For those living the monastic life the use of meat is forbidden. In its place, the use of milk foods and eggs is permitted during the seasons of meat-eating. At certain times and on certain days the use of fish is permitted them. But mostly they can use only vegetable food.
Vegetable food is used almost exclusively by the most zealous ascetics and exponents of piety, especially those who have felt within them the movement of the Spirit of God, on account of the convenience mentioned above and the cheapness of this food. For drink, they use only water and avoid not only heating and intoxicating beverages but even nourishing ones like all the drinks made from bread.

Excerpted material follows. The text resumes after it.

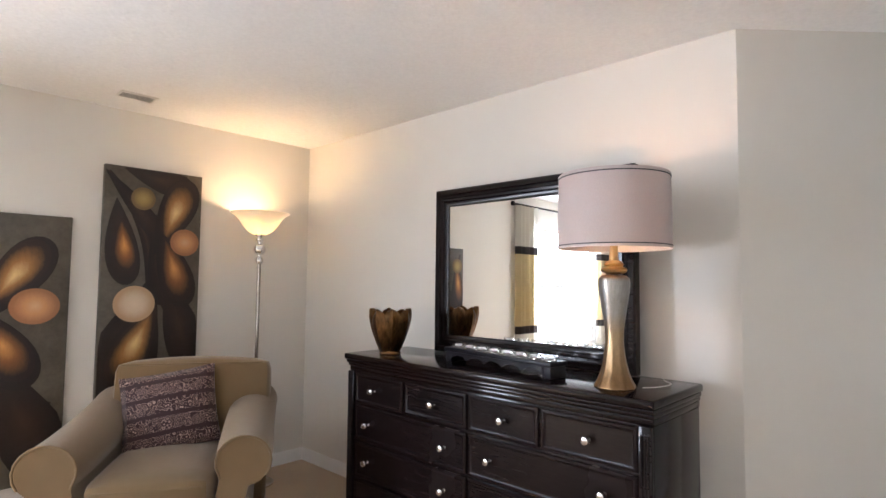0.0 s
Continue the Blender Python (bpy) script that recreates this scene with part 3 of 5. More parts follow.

The rules of fasting are appointed by the Church with the object of helping her children and to supply direction for the whole of Christian society. At the same time, it is prescribed for everyone to examine himself with the help of an experienced and discerning spiritual father and not to. impose upon himself a fast which is beyond his strength. We repeat – fasting is for man, and not man for fasting. Food given for the support of the body should not be used to destroy it.
“If you control your stomach,” said Saint Basil the Great, “you will mount to Paradise; but if you do not control it, you will be a victim of death.” Hereby the name Paradise should be understood as a state of grace and prayer and by death a passionate condition. A state of grace during our life on earth serves as a pledge of our eternal beatitude in the heavenly Eden. A fall into the power of sin and into a state of spiritual deadness serves as a pledge of our fall into the abyss of hell for eternal torment.